Dziś przerób zapewniają przede wszystkim technologie recyklingu mechanicznego. Ale coraz większe nadzieje wiązane są jednak z recyklingiem chemicznym. Rafał Piech pewnie to rozumie, ale chodzi mu o mobilizowanie tradycyjnego elektoratu, który powie, że nowoczesna polityka klimatyczna i środowiskowa, gospodarka cyrkularna to „jakieś „diabelstwo”, „ideologia indukowana z innych państw” lub „szaleństwo klimatyczne”.
Pewnie tak jest, tyle że na dłuższą metę tego typu działanie, choć może przynieść chwilowe efekty, jest nie tylko wierutnym kłamstwem, ale ustawia Siemianowice Śląskie na mocno antyekologicznym kursie. Bo świat, świetnie to wiemy, z działań na rzecz klimatu i cyrkularności nie zrezygnuje. A zrównoważona konsumpcja i recykling przetrwają, choćby akolici Rafała Piecha twierdzili inaczej. Podsumowując: jedynym celem Rafała Piecha jest chwilowe uspokojenie nastrojów społecznych i zyskanie na tym politycznych punktów.

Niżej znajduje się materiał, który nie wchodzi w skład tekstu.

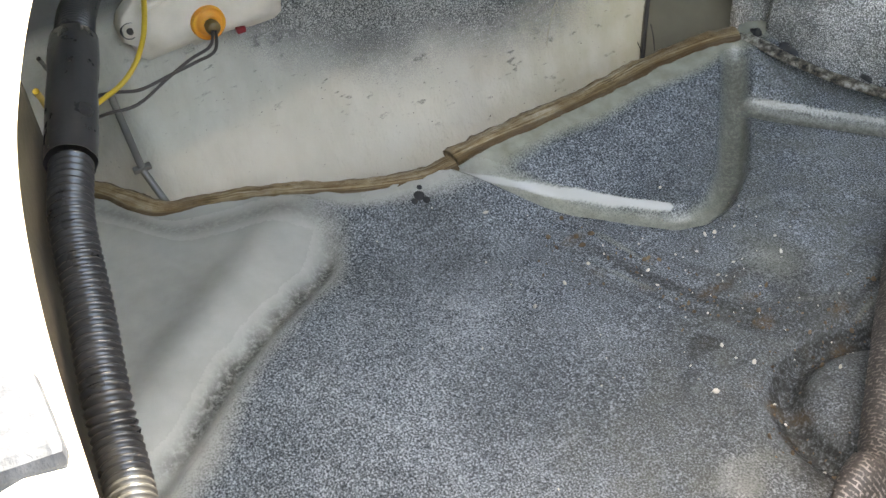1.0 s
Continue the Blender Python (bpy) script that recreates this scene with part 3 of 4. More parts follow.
def housing(u, v):
    z = -0.05 + 0.545 * v
    k = u * (len(base_line) - 1)
    i = min(int(k), len(base_line) - 2)
    p = base_line[i].lerp(base_line[i + 1], k - i)
    shift = arch(max(z, 0.02)) - arch(0.02)
    fl = flange_point(z)
    x0 = fl.x + 0.022 - (-0.684)          # the left edge leans in with height
    lean = x0 * max(0.0, 1 - max(0.0, (p.x + 0.684)) / 0.19)
    x, y = p.x + lean, p.y + shift
    for xa, xb, z0, slant, k in RIBS:
        win = k * smoothstep(xa - 0.012, xa + 0.022, x) * (1 - smoothstep(xb - 0.028, xb, x))
        d = z - (z0 + slant * (x - xa))
        y -= 0.008 * win * math.exp(-((d + 0.017) / 0.012) ** 2)
        y += 0.046 * win * math.exp(-(d / 0.0060) ** 2)
    y += 0.012 * smoothstep(-0.527, -0.512, x) * math.exp(-((z - 0.203) / 0.006) ** 2) * (1 - smoothstep(0.0, 0.02, x + 0.497))
    # side flange set back from the face
    e = x - (fl.x + 0.022)
    y += 0.010 * (1 - smoothstep(0.010, 0.020, e)) * smoothstep(0.0, 0.006, e)
    # overlapping ledge on the inner side
    y -= 0.004 * smoothstep(-0.555, -0.530, x) * (1 - smoothstep(0.196, 0.204, z + 0.25 * (x + 0.52)))
    for dx, dz in ((-0.602, 0.022), (-0.512, 0.020), (-0.64, 0.125)):
        r2 = (x - dx) ** 2 + ((z - dz) * 1.6) ** 2
        y += 0.006 * math.exp(-r2 / 0.00006)
    k = smoothstep(0, 0.2, v)
    y += k * (0.003 * noise.noise(Vector((x * 12, z * 10, 1.0))) + 0.0010 * noise.noise(Vector((x * 50, z * 60, 5.0))) + 0.0016 * noise.noise(Vector((x * 130, z * 130, 9.0))) * (1 - smoothstep(-0.58, -0.52, x)))
    if z > 0.43:
        y += (z - 0.43) * 0.8
    return (x, y, z)


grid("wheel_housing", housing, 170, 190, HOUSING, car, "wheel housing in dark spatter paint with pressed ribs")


def flange(u, v):
    z = -0.03 + 0.50 * v
    a = flange_point(z)
    h = Vector(housing(0.0, (z + 0.05) / 0.545))
    cut = 0.010 * math.exp(-((z - 0.205) / 0.008) ** 2)
    p = (a + Vector((0.0 + cut, -0.006, 0))).lerp(h, u)
    p.y -= 0.003 * math.sin(math.pi * u)
    return p


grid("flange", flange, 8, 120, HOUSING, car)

tube("wire_loop", [(-0.455, 0.935, 0.225), (-0.463, 0.945, 0.205), (-0.460, 0.945, 0.188), (-0.448, 0.935, 0.180), (-0.438, 0.930, 0.190), (-0.440, 0.930, 0.212), (-0.452, 0.937, 0.226)], 0.0014, BLACK, car, "loop of thin black wire", 40, 6)
coil = even(spline([(-0.640, 0.690, 0.388), (-0.575, 0.692, 0.384), (-0.520, 0.697, 0.374)], 40), 1100)
spring_line = []
for i, p in enumerate(coil):
    a = i * 2 * math.pi / 24
    spring_line.append(p + Vector((0, 0.0052 * math.cos(a), 0.0052 * math.sin(a))))
sweep("coil_spring", spring_line, ring(0.0007, 5), SPRING, car, "thin grey coil spring")

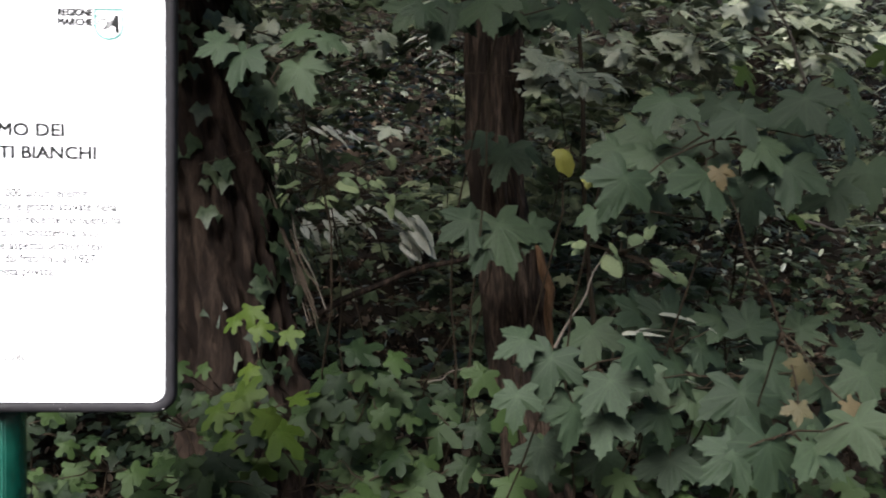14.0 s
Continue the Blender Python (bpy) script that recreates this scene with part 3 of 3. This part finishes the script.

W istocie, podgrzana w ten sposób polaryzacja takie punkty może mu dać. Ale patrząc na to w nieco dalszej perspektywie, lider Polska Jest Jedna działa na szkodę mieszkańców Siemianowic Śląskich i Aglomeracji Górnośląskiej, którzy na złej gospodarce odpadami mogą tylko stracić. I ustawia się plecami do nowoczesnej, światlejszej Polski, dla której zielona transformacja jest bardziej nadzieją, niż koszmarem. I to się nie zmieni.